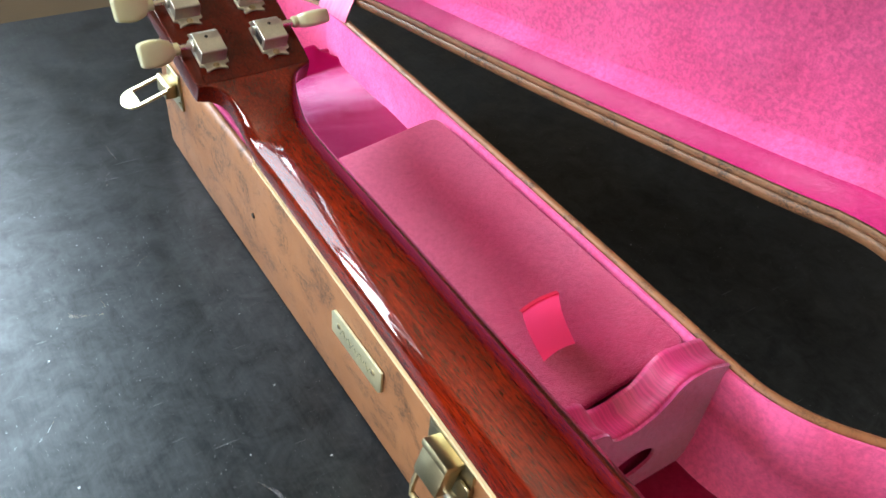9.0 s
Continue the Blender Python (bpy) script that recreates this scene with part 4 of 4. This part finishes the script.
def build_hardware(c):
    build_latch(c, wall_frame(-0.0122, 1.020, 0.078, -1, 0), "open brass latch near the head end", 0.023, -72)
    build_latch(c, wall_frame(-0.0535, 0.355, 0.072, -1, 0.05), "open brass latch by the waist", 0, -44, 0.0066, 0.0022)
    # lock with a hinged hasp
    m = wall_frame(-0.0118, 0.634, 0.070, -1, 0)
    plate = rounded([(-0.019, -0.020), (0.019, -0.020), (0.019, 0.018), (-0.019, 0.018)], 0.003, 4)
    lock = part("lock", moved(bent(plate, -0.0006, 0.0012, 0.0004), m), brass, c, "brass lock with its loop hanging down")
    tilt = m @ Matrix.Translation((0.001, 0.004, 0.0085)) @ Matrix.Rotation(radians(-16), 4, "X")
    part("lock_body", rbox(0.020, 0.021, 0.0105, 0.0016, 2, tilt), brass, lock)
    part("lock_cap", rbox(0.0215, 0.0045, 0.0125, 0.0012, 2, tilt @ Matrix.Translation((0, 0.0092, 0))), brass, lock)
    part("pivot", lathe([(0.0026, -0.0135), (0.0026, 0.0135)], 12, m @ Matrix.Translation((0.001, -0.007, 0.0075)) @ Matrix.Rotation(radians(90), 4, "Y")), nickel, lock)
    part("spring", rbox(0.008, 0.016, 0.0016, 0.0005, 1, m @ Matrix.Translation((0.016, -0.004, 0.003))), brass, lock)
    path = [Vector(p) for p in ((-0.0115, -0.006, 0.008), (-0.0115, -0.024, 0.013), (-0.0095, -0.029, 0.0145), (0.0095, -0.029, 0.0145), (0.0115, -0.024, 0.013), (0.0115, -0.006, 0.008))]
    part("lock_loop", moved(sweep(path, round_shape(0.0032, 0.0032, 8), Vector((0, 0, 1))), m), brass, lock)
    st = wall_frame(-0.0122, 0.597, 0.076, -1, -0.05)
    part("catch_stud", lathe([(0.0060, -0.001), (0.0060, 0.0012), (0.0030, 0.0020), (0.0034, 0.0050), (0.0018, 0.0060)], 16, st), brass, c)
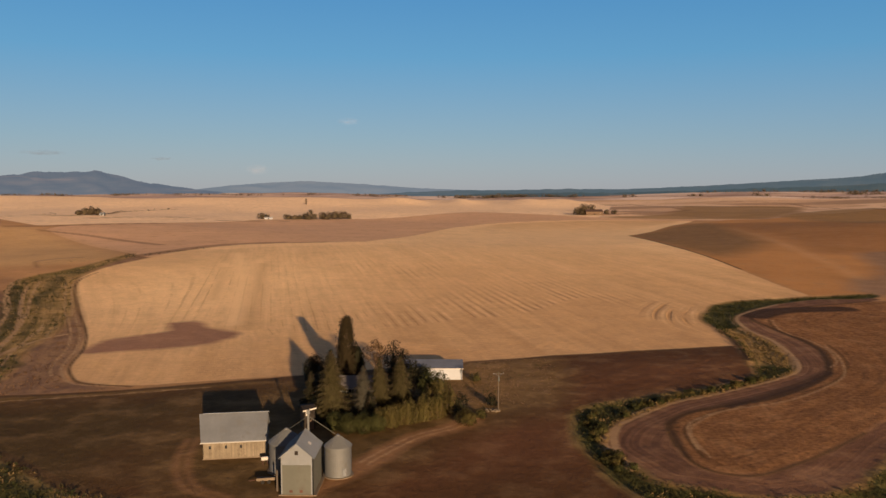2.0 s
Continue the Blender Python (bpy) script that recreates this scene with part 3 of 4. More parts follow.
━━━━━━━━━━━━━━━━━━━━━━━━━━━━━━
Required task: Reproduce the data word for word, excluding its pictures.

Completed task:
9.0 s
Continue the Blender Python (bpy) script that recreates this scene with part 4 of 4. This part finishes the script.
def build_hardware(c):
    build_latch(c, wall_frame(-0.0122, 1.020, 0.078, -1, 0), "open brass latch near the head end", 0.023, -72)
    build_latch(c, wall_frame(-0.0535, 0.355, 0.072, -1, 0.05), "open brass latch by the waist", 0, -44, 0.0066, 0.0022)
    # lock with a hinged hasp
    m = wall_frame(-0.0118, 0.634, 0.070, -1, 0)
    plate = rounded([(-0.019, -0.020), (0.019, -0.020), (0.019, 0.018), (-0.019, 0.018)], 0.003, 4)
    lock = part("lock", moved(bent(plate, -0.0006, 0.0012, 0.0004), m), brass, c, "brass lock with its loop hanging down")
    tilt = m @ Matrix.Translation((0.001, 0.004, 0.0085)) @ Matrix.Rotation(radians(-16), 4, "X")
    part("lock_body", rbox(0.020, 0.021, 0.0105, 0.0016, 2, tilt), brass, lock)
    part("lock_cap", rbox(0.0215, 0.0045, 0.0125, 0.0012, 2, tilt @ Matrix.Translation((0, 0.0092, 0))), brass, lock)
    part("pivot", lathe([(0.0026, -0.0135), (0.0026, 0.0135)], 12, m @ Matrix.Translation((0.001, -0.007, 0.0075)) @ Matrix.Rotation(radians(90), 4, "Y")), nickel, lock)
    part("spring", rbox(0.008, 0.016, 0.0016, 0.0005, 1, m @ Matrix.Translation((0.016, -0.004, 0.003))), brass, lock)
    path = [Vector(p) for p in ((-0.0115, -0.006, 0.008), (-0.0115, -0.024, 0.013), (-0.0095, -0.029, 0.0145), (0.0095, -0.029, 0.0145), (0.0115, -0.024, 0.013), (0.0115, -0.006, 0.008))]
    part("lock_loop", moved(sweep(path, round_shape(0.0032, 0.0032, 8), Vector((0, 0, 1))), m), brass, lock)
    st = wall_frame(-0.0122, 0.597, 0.076, -1, -0.05)
    part("catch_stud", lathe([(0.0060, -0.001), (0.0060, 0.0012), (0.0030, 0.0020), (0.0034, 0.0050), (0.0018, 0.0060)], 16, st), brass, c)
2.0 s
Continue the Blender Python (bpy) script that recreates this scene with part 3 of 4. More parts follow.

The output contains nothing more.